- Instructions to follow
Print the data that follows exactly.

- Data provided
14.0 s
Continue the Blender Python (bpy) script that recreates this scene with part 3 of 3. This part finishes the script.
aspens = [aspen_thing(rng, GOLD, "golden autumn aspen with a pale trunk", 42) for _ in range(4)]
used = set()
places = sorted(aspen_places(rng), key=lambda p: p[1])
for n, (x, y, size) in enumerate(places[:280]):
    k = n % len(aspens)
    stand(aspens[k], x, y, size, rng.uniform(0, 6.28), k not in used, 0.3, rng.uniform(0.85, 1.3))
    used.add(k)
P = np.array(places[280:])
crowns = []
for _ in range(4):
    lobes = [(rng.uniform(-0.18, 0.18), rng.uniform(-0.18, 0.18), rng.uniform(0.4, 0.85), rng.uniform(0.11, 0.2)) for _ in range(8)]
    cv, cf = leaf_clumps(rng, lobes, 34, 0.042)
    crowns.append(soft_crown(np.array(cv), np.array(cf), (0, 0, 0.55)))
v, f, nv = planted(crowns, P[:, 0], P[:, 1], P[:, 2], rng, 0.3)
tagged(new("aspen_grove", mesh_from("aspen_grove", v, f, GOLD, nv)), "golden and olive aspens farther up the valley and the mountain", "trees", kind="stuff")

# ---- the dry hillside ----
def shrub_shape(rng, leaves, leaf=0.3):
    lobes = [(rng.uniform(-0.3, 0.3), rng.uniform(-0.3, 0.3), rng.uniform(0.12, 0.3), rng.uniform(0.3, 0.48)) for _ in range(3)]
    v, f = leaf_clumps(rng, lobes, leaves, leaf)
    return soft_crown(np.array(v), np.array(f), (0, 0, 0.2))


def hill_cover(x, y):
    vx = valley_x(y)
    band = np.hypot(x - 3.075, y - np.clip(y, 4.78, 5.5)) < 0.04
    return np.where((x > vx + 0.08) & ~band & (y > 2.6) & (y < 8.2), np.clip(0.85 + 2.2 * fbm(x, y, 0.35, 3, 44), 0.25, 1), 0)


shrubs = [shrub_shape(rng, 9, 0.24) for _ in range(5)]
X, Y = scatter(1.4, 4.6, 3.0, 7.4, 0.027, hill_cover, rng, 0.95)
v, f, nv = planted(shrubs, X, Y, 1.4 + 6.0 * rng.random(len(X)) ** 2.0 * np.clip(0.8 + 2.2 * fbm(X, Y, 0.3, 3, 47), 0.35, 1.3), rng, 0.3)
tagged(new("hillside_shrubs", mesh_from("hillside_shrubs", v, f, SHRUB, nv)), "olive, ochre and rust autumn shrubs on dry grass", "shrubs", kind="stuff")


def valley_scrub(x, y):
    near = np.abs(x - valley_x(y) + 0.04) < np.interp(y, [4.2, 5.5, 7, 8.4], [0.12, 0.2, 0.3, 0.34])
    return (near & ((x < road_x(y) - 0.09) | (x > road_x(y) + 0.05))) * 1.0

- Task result
14.0 s
Continue the Blender Python (bpy) script that recreates this scene with part 3 of 3. This part finishes the script.
aspens = [aspen_thing(rng, GOLD, "golden autumn aspen with a pale trunk", 42) for _ in range(4)]
used = set()
places = sorted(aspen_places(rng), key=lambda p: p[1])
for n, (x, y, size) in enumerate(places[:280]):
    k = n % len(aspens)
    stand(aspens[k], x, y, size, rng.uniform(0, 6.28), k not in used, 0.3, rng.uniform(0.85, 1.3))
    used.add(k)
P = np.array(places[280:])
crowns = []
for _ in range(4):
    lobes = [(rng.uniform(-0.18, 0.18), rng.uniform(-0.18, 0.18), rng.uniform(0.4, 0.85), rng.uniform(0.11, 0.2)) for _ in range(8)]
    cv, cf = leaf_clumps(rng, lobes, 34, 0.042)
    crowns.append(soft_crown(np.array(cv), np.array(cf), (0, 0, 0.55)))
v, f, nv = planted(crowns, P[:, 0], P[:, 1], P[:, 2], rng, 0.3)
tagged(new("aspen_grove", mesh_from("aspen_grove", v, f, GOLD, nv)), "golden and olive aspens farther up the valley and the mountain", "trees", kind="stuff")

# ---- the dry hillside ----
def shrub_shape(rng, leaves, leaf=0.3):
    lobes = [(rng.uniform(-0.3, 0.3), rng.uniform(-0.3, 0.3), rng.uniform(0.12, 0.3), rng.uniform(0.3, 0.48)) for _ in range(3)]
    v, f = leaf_clumps(rng, lobes, leaves, leaf)
    return soft_crown(np.array(v), np.array(f), (0, 0, 0.2))


def hill_cover(x, y):
    vx = valley_x(y)
    band = np.hypot(x - 3.075, y - np.clip(y, 4.78, 5.5)) < 0.04
    return np.where((x > vx + 0.08) & ~band & (y > 2.6) & (y < 8.2), np.clip(0.85 + 2.2 * fbm(x, y, 0.35, 3, 44), 0.25, 1), 0)


shrubs = [shrub_shape(rng, 9, 0.24) for _ in range(5)]
X, Y = scatter(1.4, 4.6, 3.0, 7.4, 0.027, hill_cover, rng, 0.95)
v, f, nv = planted(shrubs, X, Y, 1.4 + 6.0 * rng.random(len(X)) ** 2.0 * np.clip(0.8 + 2.2 * fbm(X, Y, 0.3, 3, 47), 0.35, 1.3), rng, 0.3)
tagged(new("hillside_shrubs", mesh_from("hillside_shrubs", v, f, SHRUB, nv)), "olive, ochre and rust autumn shrubs on dry grass", "shrubs", kind="stuff")


def valley_scrub(x, y):
    near = np.abs(x - valley_x(y) + 0.04) < np.interp(y, [4.2, 5.5, 7, 8.4], [0.12, 0.2, 0.3, 0.34])
    return (near & ((x < road_x(y) - 0.09) | (x > road_x(y) + 0.05))) * 1.0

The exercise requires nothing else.